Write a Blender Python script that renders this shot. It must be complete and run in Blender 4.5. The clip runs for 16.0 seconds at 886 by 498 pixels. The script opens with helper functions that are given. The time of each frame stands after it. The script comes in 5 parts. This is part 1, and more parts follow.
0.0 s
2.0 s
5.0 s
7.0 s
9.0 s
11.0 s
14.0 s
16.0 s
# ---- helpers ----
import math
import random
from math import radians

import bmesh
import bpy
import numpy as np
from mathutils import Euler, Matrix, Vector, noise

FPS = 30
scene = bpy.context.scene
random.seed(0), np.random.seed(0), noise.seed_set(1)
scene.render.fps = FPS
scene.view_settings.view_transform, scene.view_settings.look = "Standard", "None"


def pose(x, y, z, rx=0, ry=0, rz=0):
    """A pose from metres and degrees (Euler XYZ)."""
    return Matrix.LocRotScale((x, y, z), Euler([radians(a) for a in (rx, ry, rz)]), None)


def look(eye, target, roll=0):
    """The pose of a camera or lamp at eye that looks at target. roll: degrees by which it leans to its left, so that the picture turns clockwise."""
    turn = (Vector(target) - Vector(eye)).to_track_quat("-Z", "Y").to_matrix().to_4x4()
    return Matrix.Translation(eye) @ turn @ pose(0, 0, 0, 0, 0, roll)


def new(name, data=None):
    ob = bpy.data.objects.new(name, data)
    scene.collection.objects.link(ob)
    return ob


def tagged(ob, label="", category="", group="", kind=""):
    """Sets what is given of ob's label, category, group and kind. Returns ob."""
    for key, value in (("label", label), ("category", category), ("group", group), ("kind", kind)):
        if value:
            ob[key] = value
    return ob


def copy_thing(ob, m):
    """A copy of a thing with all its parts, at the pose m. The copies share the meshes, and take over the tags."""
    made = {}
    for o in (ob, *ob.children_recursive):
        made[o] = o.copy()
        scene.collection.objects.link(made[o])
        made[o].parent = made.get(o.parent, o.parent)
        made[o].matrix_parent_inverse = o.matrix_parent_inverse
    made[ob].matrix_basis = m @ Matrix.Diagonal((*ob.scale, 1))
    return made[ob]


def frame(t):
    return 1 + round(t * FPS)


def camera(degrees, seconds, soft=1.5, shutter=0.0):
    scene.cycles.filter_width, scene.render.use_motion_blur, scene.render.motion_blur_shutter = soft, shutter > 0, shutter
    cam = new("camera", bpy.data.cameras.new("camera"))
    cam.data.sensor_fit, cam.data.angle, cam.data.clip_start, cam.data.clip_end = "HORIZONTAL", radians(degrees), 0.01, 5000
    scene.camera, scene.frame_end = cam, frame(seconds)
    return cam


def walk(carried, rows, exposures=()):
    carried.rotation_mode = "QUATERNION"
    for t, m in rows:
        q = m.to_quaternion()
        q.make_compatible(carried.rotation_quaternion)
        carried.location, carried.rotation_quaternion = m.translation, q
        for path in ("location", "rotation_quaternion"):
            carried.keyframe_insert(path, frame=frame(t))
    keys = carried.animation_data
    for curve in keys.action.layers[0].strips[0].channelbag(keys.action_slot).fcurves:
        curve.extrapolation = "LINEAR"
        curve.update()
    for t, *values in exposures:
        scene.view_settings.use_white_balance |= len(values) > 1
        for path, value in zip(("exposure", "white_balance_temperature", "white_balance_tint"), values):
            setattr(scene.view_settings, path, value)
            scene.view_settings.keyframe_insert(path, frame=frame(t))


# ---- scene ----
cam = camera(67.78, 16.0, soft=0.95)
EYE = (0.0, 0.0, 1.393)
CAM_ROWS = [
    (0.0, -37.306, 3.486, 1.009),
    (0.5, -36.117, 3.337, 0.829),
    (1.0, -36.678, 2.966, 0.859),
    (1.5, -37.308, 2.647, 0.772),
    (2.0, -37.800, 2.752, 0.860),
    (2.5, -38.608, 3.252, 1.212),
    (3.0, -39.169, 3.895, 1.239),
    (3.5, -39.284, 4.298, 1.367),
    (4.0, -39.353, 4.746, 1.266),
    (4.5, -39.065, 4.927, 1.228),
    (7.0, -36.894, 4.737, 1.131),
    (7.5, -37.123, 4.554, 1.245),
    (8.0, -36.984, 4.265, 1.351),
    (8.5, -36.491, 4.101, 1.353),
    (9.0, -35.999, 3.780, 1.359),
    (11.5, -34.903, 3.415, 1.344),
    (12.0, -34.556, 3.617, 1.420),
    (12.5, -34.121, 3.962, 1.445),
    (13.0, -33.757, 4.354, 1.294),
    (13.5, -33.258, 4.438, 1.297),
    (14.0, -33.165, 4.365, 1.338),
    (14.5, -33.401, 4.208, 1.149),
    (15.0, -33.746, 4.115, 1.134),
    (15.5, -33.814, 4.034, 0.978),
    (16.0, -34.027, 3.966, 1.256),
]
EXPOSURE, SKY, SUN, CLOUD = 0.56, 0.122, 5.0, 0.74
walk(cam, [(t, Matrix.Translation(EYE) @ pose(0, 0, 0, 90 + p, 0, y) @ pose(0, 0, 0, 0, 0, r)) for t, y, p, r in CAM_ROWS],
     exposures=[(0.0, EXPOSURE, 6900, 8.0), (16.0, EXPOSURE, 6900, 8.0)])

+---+

**Aim:**
Output exactly the lines running from the line containing "for t, m in" through the line containing "scene.view_settings.keyframe_insert(path, frame=frame(t))", and only those lines.

**Output below:**
    for t, m in rows:
        q = m.to_quaternion()
        q.make_compatible(carried.rotation_quaternion)
        carried.location, carried.rotation_quaternion = m.translation, q
        for path in ("location", "rotation_quaternion"):
            carried.keyframe_insert(path, frame=frame(t))
    keys = carried.animation_data
    for curve in keys.action.layers[0].strips[0].channelbag(keys.action_slot).fcurves:
        curve.extrapolation = "LINEAR"
        curve.update()
    for t, *values in exposures:
        scene.view_settings.use_white_balance |= len(values) > 1
        for path, value in zip(("exposure", "white_balance_temperature", "white_balance_tint"), values):
            setattr(scene.view_settings, path, value)
            scene.view_settings.keyframe_insert(path, frame=frame(t))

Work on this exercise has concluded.